Na segunda-feira (30), o deputado estadual e hoje candidato João da Costa (até junho era secretário de planejamento da cidade) apresentou um plano ambicioso na sede do Sindicato Nacional das Empresas de Arquitetura e Engenharia Consultiva (Sinaenco). Ao falar sobre os avanços do governo João Paulo na área de saneamento, garantiu que nos próximos três anos a cidade dará um salto de qualidade, saindo dos 27% para 80% de área saneada. A informação foi divulgada no site oficial do deputado e confirmada por sua equipe. Resta o desafio: por que, em tantas gestões municipais, um dos temas mais importantes de saúde pública não foi prioridade?

Durante as mais recentes chuvas torrencais pela qual o Recife passou, o substituto de João da Costa na pasta de Planejamento Participativo, Amir Schvartz, garantiu que as ações desenvolvidas na cidade são exemplo para o Brasil.
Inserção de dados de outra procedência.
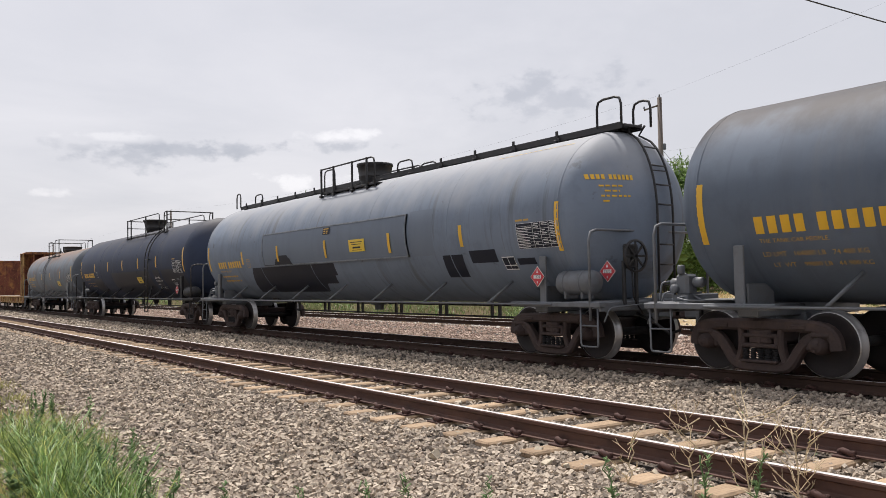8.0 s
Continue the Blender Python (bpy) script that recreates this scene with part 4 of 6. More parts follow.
def full_walkway(car, r, zc, hc, mat, y0, y1, yd, rails, posts):
    """A walkway along the whole crown, with hoops at its ends and a guarded platform at the valve housing."""
    z = zc + r + 0.06
    top_deck(car, -hc - 0.30, hc + 0.35, z, mat, -0.24, 0.24)
    for x in (-0.268, 0.268):
        g = Geo()
        g.box((x, 0.025, z + 0.005), (0.012, 2 * hc + 0.63, 0.125), None, 0.003)
        part("toe_board", g, mat, car)
    for k in range(-6, 7):
        y = 0.60 + 1.34 * k
        g = Geo()
        g.box((0, y, z - 0.075), (0.72, 0.07, 0.08), None, 0.01)
        if not (-2.2 < y < 1.6):
            g.box((-0.285, y, z + 0.05), (0.03, 0.07, 0.20), None, 0.006)
            g.box((-0.31, y - 0.07, z - 0.03), (0.03, 0.05, 0.07), None, 0.006)
        part("walkway_bracket", g, mat, car)
    if rails:
        for x in (-0.50, 0.42):
            rail_run(car, hc + 0.45, y0 + 0.1, x, z, 0.46, 4, mat)
            rail_run(car, y1 - 0.1, -hc - 0.32, x, z, 0.48, 5, mat)
    else:
        for s, x, ye, ln in ((1, -0.36, hc + 0.47, 0.36), (1, 0.36, hc + 0.50, 0.66), (-1, -0.36, -hc - 0.36, 0.60), (-1, 0.36, -hc - 0.42, 0.42)):
            hoop(car, [(x, ye, z), (x, ye, z + 0.52), (x, ye - s * ln, z + 0.52), (x, ye - s * ln, z)], mat, 0.024, 0.15)
        for x in (-0.36, 0.36):
            rail_run(car, y1 - 0.15, y1 - 0.85, x, z, 0.28, 1, mat)
    # ladder up the rear head
    la = part("end_ladder", Geo().box((0.25, -hc - 0.70, zc + r * 0.5), (0.4, 0.02, 0.02)), mat, car)

    def out(x, zz):
        q = 1 - (x * x + max(0.0, zz - zc) ** 2) / (r * r)
        return 0.06 - hc - 0.79 * math.sqrt(max(0.0, q)) - 0.08

    for x in (0.02, 0.48):
        g = Geo()
        g.tube([(x, out(x, q), q) for q in [1.1] + [zc + r * 0.98 * k / 10 for k in range(11)]] + [(x * 0.8, -hc - 0.25, z + 0.05)], 0.022, 6)
        part("ladder_rail", g, mat, la)
    for k in range(8):
        zz = 1.3 + 0.36 * k
        g = Geo()
        g.tube([(0.02, out(0.02, zz), zz), (0.48, out(0.48, zz), zz)], 0.016, 6)
        part("rung", g, mat, la)
    x = 0.95
    foot = zc + math.sqrt(r * r - x * x) + 0.02
    for side in (-1, 1):
        top_deck(car, y0, y1, foot + 0.10, mat, side * 0.66 - 0.25, side * 0.66 + 0.25, "platform")
        shift = 0.7 if side > 0 and not rails else 0.0
        guard(car, side * x, foot, 4.64, y0 + shift, y1 + shift, mat, (False, True), [p + shift for p in posts])
        hoop(car, [(side * (x - 0.08), y0 + shift - 0.05, foot), (side * (x - 0.08), y0 + shift - 0.05, 4.60), (side * (x - 0.08), y0 + shift - 0.66, 4.60), (side * (x - 0.08), y0 + shift - 0.66, foot)], mat, 0.02, 0.14)
    dome(car, yd, zc + r - 0.02, 0.44, 0.56, mat, 0.0, 0.06)


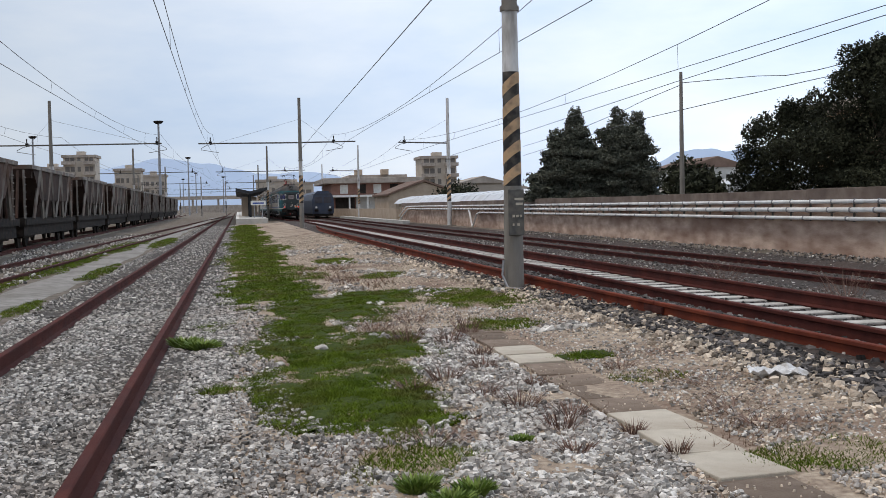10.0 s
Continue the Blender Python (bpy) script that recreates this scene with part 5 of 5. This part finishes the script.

Salientou que, ao longo dos quase oito anos de gestão, a prefeitura conseguiu eliminar seis mil pontos considerados de alto risco em áreas de morro, por exemplo. “Tivemos sete mortes, contra 46 em 1996 e 11 em 2000”, classificou.

A prefeitura informou ter investido R$ 288,5 milhões em ações de urbanização nas áreas de risco, manutenção de escadarias e muros de arrimo, manutenção e retificação dos sistemas de micro e macro-drenagem e fiscalização das áreas de risco.

Dados sobre o Recife

– Única capital no rol das dez cidades com o maior número de homicídios do país

– Menor esperança de vida ao nascer entre todas as capitais (68,8 anos)

– Menor crescimento populacional entre 1991 e 2000: 0,92%/ano.

– Única capital onde a população cresceu menos (1,54%) do que o índice nacional (1,63%)

– Segunda do Nordeste com maior proporção de adolescentes de 15 a 17 anos com filhos. A primeira é Maceió

– Diferença entre a renda do chefe de domicílio do bairro mais pobre e o do bairro mais rico é de 33 vezes. Um chefe de domicílio da Jaqueira tem renda média de R$ 5.178,64 mensais, e o do Bairro do Recife, R$ 156,88.